A recent The Recorder story by Ross Todd, “Plaintiffs in Latest NCAA Antitrust Case Seek Nearly $45M in Fees,” reports that lawyers who recently won an injunction barring the National Collegiate Athletic Association from capping education-related benefits for certain college athletes are seeking nearly $45 million in attorney fees as a result of what they call “a historic and substantial judgment.” Co-lead plaintiffs counsel at Winston & Strawn, Hagens Berman Sobol Shapiro, and Pearson, Simon & Warshaw submitted court papers claiming plaintiff lawyers spent more than 51,000 hours on the case, which culminated in a 10-day bench trial last year.
The firms claim they put in the equivalent of about $29,944,894 in hourly billings, but they’re asking U.S. District Senior Judge Claudia Wilken of the Northern District of California to apply a multiplier of 1.5 to that amount, based on the novelty of the case, the risks involved and the quality of the defense counsel representing the NCAA and its member conferences.
“Plaintiffs’ fees are reasonable in light of the substantial defense resources (involving more than a dozen of the top law firms in the world) that they had to overcome, the difficulty and novelty of the many issues presented by this case, the enormous amount of factual discovery and expert work that was required to prosecute the claims, and the substantial economic value of the injunctive relief delivered to the Plaintiff Classes,” plaintiffs counsel wrote.
Wilken earlier this month found the NCAA in violation of federal antitrust law and issued an injunction barring the organization and its member schools and conferences from capping education-related benefits such as computers, science equipment, postgraduate scholarships and aid to study abroad for NCAA Division I women’s and men’s basketball players and football players at schools in the NCAA’s Football Bowl Subdivision. Plaintiffs submitted estimates from their economic expert which claim the injunction could be worth as much as $100,000 for individual class members over a four-year period—as much as $235 million annually in total.
According to a declaration filed alongside the fee motion, lawyers, paralegals and support staff at Winston & Strawn put in 41,152.05 hours on the case over about five years during the litigation, worth about $24,304,240 at the historical billing rates at the time of the work. Jeffrey Kessler, co-executive chairman of the firm and co-chair of its antitrust/competition and sports law practices, saw his hourly rate go from $1,180 per hour when the case was initially filed in 2014, to $1,515 per hour for work done this year on the case, according to billing records submitted with the declaration.
Hagens Berman, according to a separate declaration filed, dedicated 5,575.20 hours of lawyer, paralegals and legal staff time to the matter, or $2,742,185 in firm time at historical rates.
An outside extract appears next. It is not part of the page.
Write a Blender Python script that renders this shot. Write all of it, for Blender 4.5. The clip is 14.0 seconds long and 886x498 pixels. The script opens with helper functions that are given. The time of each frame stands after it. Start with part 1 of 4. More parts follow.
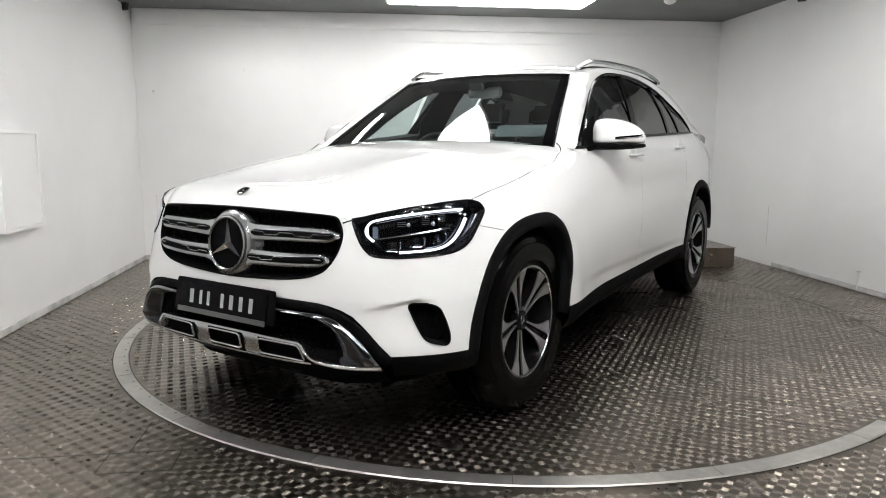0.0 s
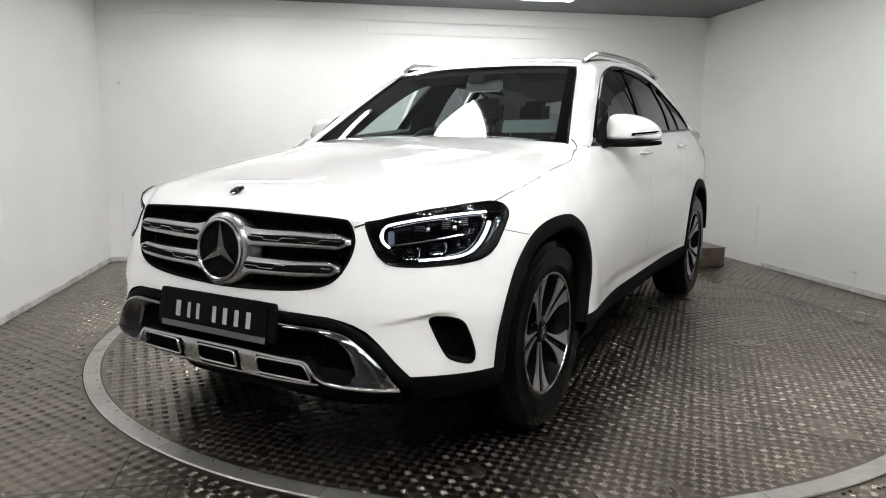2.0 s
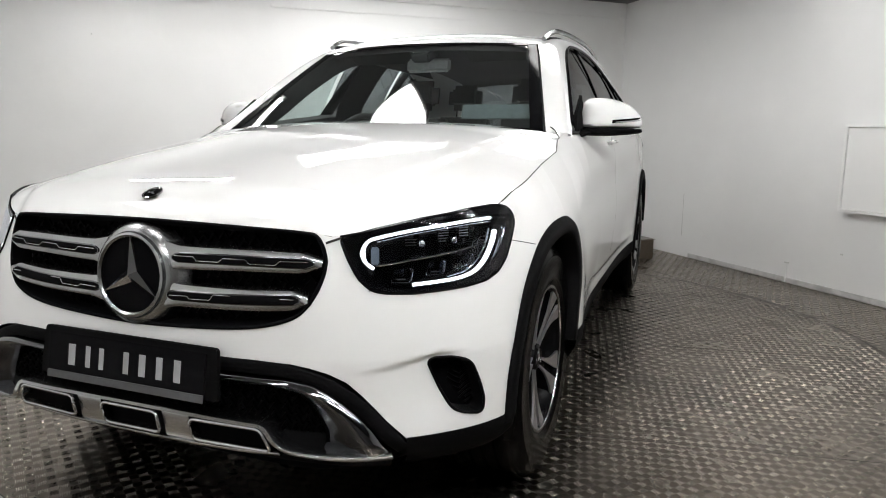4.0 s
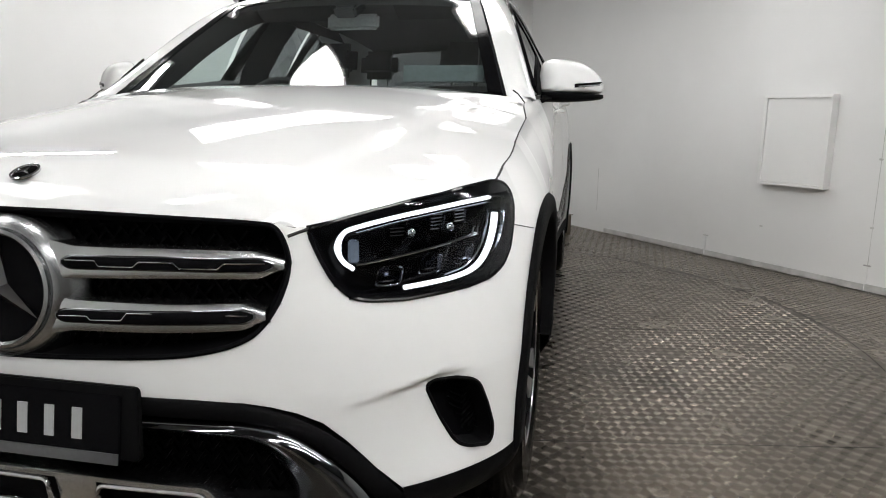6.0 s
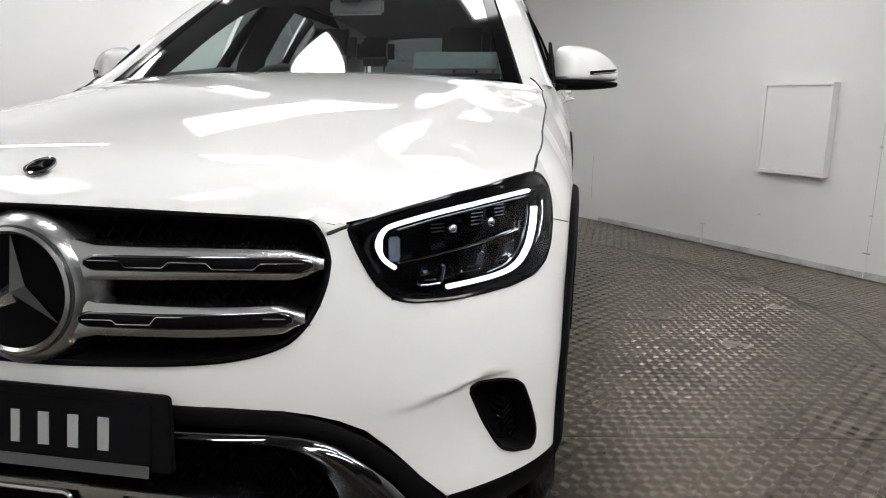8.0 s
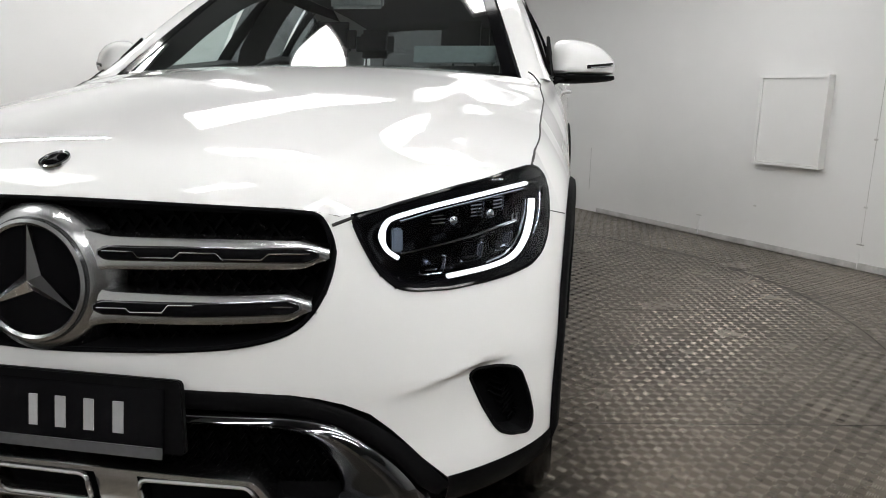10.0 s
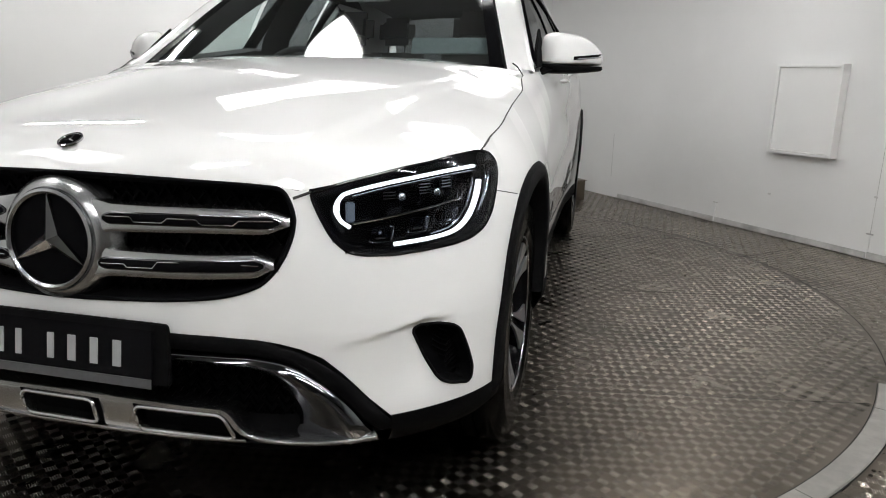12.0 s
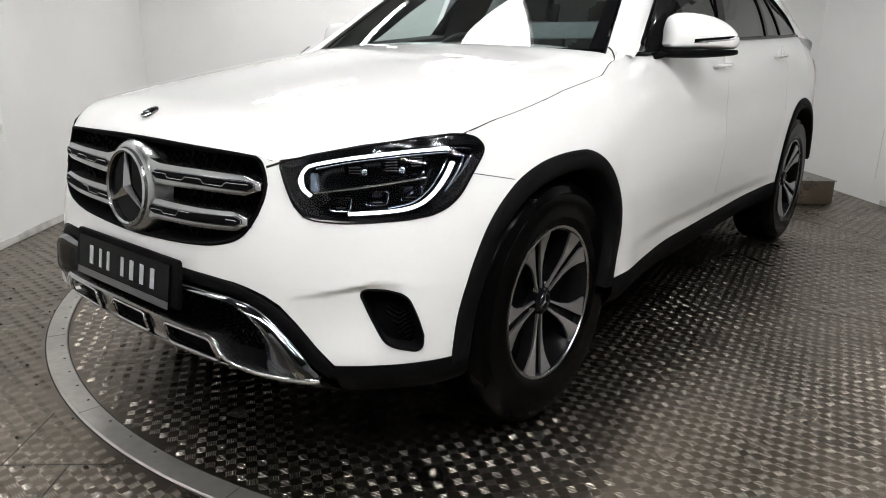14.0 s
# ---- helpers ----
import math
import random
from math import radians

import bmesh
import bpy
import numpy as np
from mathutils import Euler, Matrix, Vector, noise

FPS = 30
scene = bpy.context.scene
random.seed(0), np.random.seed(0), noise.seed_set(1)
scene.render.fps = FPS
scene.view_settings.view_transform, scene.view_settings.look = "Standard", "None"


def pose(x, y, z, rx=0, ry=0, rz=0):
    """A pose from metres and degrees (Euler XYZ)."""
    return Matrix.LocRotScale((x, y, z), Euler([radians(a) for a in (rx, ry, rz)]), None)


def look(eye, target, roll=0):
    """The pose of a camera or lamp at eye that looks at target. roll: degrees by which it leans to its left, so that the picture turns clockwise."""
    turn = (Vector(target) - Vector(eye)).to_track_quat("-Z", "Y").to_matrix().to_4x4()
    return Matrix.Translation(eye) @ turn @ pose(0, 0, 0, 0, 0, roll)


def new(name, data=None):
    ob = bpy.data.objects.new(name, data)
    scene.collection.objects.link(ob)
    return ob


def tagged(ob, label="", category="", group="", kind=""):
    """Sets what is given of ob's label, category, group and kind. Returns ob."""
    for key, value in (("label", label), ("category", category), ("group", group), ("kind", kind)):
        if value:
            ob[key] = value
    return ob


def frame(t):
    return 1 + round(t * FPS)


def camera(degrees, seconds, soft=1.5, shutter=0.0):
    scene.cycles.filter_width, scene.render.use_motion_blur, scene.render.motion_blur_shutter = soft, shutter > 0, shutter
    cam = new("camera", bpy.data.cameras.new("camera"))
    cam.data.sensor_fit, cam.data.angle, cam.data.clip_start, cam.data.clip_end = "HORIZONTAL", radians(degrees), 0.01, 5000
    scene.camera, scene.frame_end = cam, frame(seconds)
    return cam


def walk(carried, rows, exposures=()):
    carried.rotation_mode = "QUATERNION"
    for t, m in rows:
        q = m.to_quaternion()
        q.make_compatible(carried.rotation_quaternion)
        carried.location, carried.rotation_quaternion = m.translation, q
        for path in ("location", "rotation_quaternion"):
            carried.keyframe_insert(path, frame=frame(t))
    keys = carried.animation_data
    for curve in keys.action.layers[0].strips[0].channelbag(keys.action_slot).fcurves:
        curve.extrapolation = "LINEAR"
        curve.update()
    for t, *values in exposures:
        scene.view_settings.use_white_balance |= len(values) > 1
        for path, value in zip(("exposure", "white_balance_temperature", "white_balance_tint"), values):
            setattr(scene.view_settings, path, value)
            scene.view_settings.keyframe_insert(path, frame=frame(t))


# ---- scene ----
cam = camera(65.9, 14.0, soft=1.0)
PATH = [
    (0, (2.202, -2.597, 1.103), (1.105, -0.951, 0.807), 0.0),
    (0.5, (2.126, -2.594, 1.097), (1.052, -0.934, 0.796), 0.3),
    (1, (2.054, -2.564, 1.1), (0.991, -0.898, 0.795), 0.4),
    (1.5, (1.973, -2.534, 1.094), (0.939, -0.849, 0.792), 0.2),
    (2, (1.895, -2.489, 1.096), (0.888, -0.788, 0.793), 0.3),
    (2.5, (1.782, -2.429, 1.103), (0.803, -0.711, 0.801), 0.3),
    (3, (1.626, -2.39, 1.117), (0.728, -0.629, 0.811), 0.2),
    (3.5, (1.5, -2.286, 1.109), (0.693, -0.484, 0.788), 0.5),
    (5.8, (1.059, -1.868, 1.046), (0.644, 0.051, 0.665), 0.2),
    (6, (1.04, -1.86, 1.049), (0.646, 0.06, 0.654), 0.5),
    (6.5, (1.0, -1.85, 1.052), (0.639, 0.073, 0.637), 0.5),
    (7, (0.966, -1.835, 1.06), (0.618, 0.089, 0.636), 0.6),
    (7.5, (0.937, -1.823, 1.061), (0.594, 0.101, 0.633), 0.6),
    (8, (0.916, -1.817, 1.052), (0.576, 0.106, 0.622), 0.5),
    (10.5, (0.923, -1.882, 1.062), (0.592, 0.035, 0.6), 0.6),
    (11, (0.948, -1.911, 1.056), (0.618, 0.005, 0.586), 0.7),
    (11.5, (1.019, -1.975, 1.058), (0.664, -0.066, 0.575), 0.7),
    (12, (1.162, -2.024, 1.086), (0.703, -0.143, 0.585), 0.9),
    (12.5, (1.285, -2.022, 1.111), (0.678, -0.187, 0.598), 0.8),
    (13, (1.438, -1.966, 1.118), (0.608, -0.223, 0.595), 0.6),
    (13.5, (1.674, -1.877, 1.116), (0.632, -0.259, 0.57), 0.5),
    (14, (1.907, -1.755, 1.101), (0.695, -0.264, 0.547), 0.5),
]
walk(cam, [(t, look(eye, target, roll)) for t, eye, target, roll in PATH],
     exposures=[(0.0, 0.40), (3.0, 0.28), (6.0, 0.08), (12.5, 0.03), (14.0, 0.34)])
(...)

Name partner Steve Berman put in 514.4 hours on the case at rates ranging from $950 to $1,025 per hour during the case, for a little more than $500,000 worth of total billings. Attorneys with Pearson, Simon & Warshaw claim they spent 4,754.20 hours working on the applicable portion of the case, or about $2,754,725 worth of firm time. The most recent rates for name partners Clifford Pearson, Bruce Simon, and Daniel Warshaw all recently hit $1,150 an hour, according to the firm’s declaration in support of the fee motion.
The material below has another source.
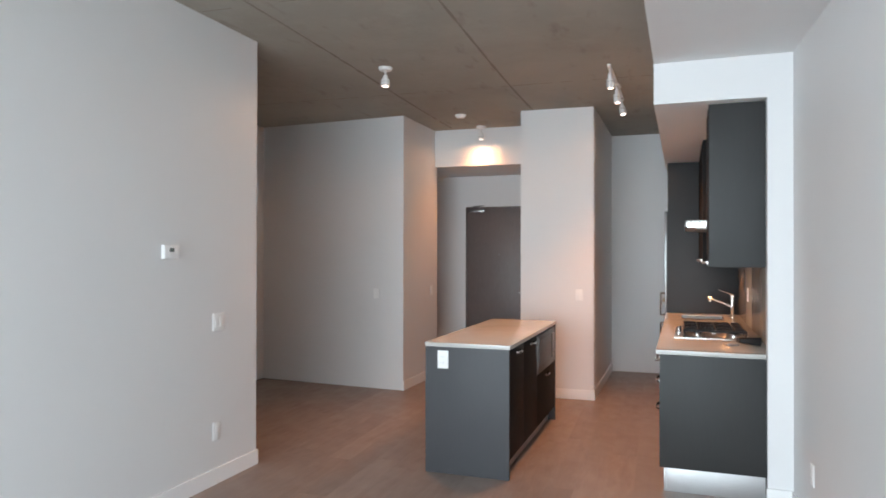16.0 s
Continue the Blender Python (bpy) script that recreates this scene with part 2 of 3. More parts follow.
def mesh_object(name, bm, material, origin=(0, 0, 0)):
    me = bpy.data.meshes.new(name)
    bmesh.ops.translate(bm, vec=-Vector(origin), verts=bm.verts)
    bm.to_mesh(me)
    bm.free()
    smooth(me)
    me.materials.append(material)
    return new(name, me)


def setting(name, bm, material, label, category):
    ob = mesh_object(name, bm, material)
    ORIGIN[ob] = Vector((0, 0, 0))
    return tagged(ob, label, category, kind="structure")


def thing(name, base, label, category, group=""):
    ob = new(name)
    ob.empty_display_size = 0.05
    ob.location = base
    ORIGIN[ob] = Vector(base)
    return tagged(ob, label, category, group)


def part(name, bm, material, parent, label=""):
    """One mesh, modelled in world metres, under a thing or a part."""
    base = ORIGIN[parent]
    ob = mesh_object(name, bm, material, base)
    ob.parent = parent
    ORIGIN[ob] = base
    return tagged(ob, label)


# ---- the shell ----
TOP = 3.08
SLOPE, OFF = 0.031, -0.1525
WEST_END = 0.83                      # the partition begins here


def east_x(y):
    return 3.6 + 0.014 * (6.0 - y)


def left_x(y):
    return OFF + SLOPE * y


SKEW_IN = 0.0349                     # the inner rooms stand two degrees off the long wall
KITCHEN = pose(3.6, 6.0, 0) @ pose(0, 0, 0, 0, 0, -2.0) @ pose(-3.6, -6.0, 0)
HALL = pose(1.406, 8.66, 0) @ pose(0, 0, 0, 0, 0, -2.0) @ pose(-1.406, -8.66, 0)


def turned(obs, m):
    for ob in obs:
        ob.matrix_basis = m @ ob.matrix_basis


floor = setting("floor", box(-1.8, 3.86, -0.88, 10.8, -0.12, -0.012), CAB_IN, "grey-brown wood-look plank floor", "floor")
setting("wall_east", prism([(east_x(-0.88), -0.88), (3.6, 6.0), (3.6 + SKEW_IN * 4.8, 10.8), (3.86, 10.8), (3.86, -0.88)], 0, TOP), WALL, "long plain white painted living room wall", "wall")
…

Elizabeth C. Pritzker of Oakland’s Pritzker Levine, whose firm represented two named plaintiffs who played women’s basketball for the University of California at Berkeley and served as additional plaintiffs counsel, filed a declaration claiming the firm logged 198 attorney hours in the injunctive relief portion of the case, or $143,745 in hourly billings.
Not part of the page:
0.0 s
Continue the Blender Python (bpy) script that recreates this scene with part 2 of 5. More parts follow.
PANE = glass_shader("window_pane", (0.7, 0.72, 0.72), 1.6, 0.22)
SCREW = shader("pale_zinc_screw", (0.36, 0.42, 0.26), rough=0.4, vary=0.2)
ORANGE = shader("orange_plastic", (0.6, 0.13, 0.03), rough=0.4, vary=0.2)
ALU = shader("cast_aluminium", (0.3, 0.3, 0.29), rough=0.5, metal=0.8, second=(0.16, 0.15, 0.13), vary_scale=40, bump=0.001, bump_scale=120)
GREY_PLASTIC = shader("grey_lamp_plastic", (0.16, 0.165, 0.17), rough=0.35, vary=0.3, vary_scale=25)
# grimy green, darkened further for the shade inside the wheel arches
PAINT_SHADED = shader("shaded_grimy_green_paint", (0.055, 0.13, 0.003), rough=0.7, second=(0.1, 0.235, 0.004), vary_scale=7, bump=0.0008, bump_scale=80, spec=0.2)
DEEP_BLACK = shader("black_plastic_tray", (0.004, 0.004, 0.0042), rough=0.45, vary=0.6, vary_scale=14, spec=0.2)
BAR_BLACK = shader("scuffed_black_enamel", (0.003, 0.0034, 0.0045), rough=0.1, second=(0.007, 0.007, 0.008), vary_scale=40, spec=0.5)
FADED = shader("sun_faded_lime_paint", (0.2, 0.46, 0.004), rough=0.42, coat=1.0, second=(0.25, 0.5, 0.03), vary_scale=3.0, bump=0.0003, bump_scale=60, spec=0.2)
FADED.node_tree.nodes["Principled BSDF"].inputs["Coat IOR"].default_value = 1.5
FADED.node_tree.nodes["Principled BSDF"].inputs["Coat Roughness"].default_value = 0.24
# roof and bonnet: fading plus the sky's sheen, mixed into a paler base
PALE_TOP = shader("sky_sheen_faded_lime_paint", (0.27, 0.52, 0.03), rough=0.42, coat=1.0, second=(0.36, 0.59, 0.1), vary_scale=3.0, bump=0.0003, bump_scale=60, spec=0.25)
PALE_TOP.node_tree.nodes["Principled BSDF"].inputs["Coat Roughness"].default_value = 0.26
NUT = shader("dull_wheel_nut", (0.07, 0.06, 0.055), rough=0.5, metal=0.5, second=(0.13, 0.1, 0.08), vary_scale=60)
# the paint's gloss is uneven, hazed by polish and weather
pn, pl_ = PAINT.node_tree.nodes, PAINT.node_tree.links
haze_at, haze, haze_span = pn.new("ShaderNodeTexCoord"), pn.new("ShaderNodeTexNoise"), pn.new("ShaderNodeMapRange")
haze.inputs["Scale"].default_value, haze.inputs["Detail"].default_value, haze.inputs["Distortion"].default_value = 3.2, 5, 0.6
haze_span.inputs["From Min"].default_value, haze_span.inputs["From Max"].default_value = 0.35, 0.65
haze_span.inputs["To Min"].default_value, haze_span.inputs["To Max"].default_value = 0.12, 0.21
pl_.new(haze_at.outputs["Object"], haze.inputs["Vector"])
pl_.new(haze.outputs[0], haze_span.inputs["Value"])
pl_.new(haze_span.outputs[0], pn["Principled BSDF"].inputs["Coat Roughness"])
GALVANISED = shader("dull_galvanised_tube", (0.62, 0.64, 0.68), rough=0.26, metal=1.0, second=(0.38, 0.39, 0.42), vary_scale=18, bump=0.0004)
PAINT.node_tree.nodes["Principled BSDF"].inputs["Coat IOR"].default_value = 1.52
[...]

In the fee motion, the plaintiffs team noted that, in a prior antitrust class action against the NCAA involving the names, likenesses and images of players, Wilken awarded injunctive relief class counsel about $40,794,246 in lodestar fees—roughly a third more than what’s being sought, timewise, in the current case. The plaintiffs contend, however, that the more recent case has done more “to bridge the ‘great disparity’ between class members and defendants.”